06-28-2017 12:17 PM
Hi, I have a problem of output observations which contains missing values in some variables, but not all the variables.
Currentlly, I have a dataset, which contains 53 character variables and 24 numeric variables, and about 100000 observations. I would like to output a new table which contains those observations, which have missing values in some variables, but not all the variables.
Or, I like to output each table for each variable, which only contains observations which contain missing values under this variable.

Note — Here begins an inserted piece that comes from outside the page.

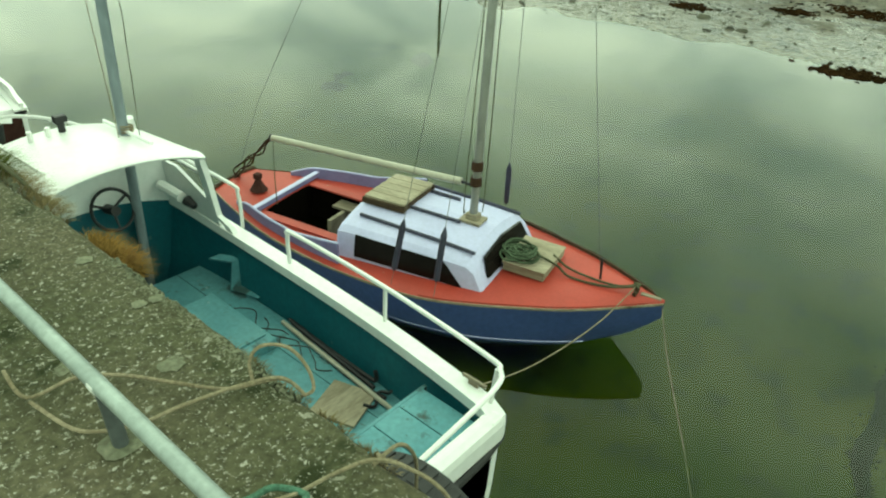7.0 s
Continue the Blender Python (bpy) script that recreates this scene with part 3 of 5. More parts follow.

Could anyone show me code to do this?
06-28-2017 01:55 PM
The second is very easy though routine and tedious repeatedly:
where missing (varname);
Repeat for each variable of interest.
If your variable names are not too long you could automate this with:
proc sql; create table vars as select name from dictionary.columns where libname='MYLIB' and memname='SETNAME' ; quit; data _null_; set vars; call execute ("data "|| cats('_',name)||';'); call execute ("set MYLIB.SETNAME;"); call execute ("where missing("||name||");"); call execute ("run;"); run;
MYLIB should be replaced with the name of your library or WORK if you didn't specify and SETNAME with the name of your data set.
In the Proc SQL code those should be in upper case as that is how they are stored in the Dictionary.Columns table.
Missing in some but not all needs additional explanation as you have a lot of possible combinations.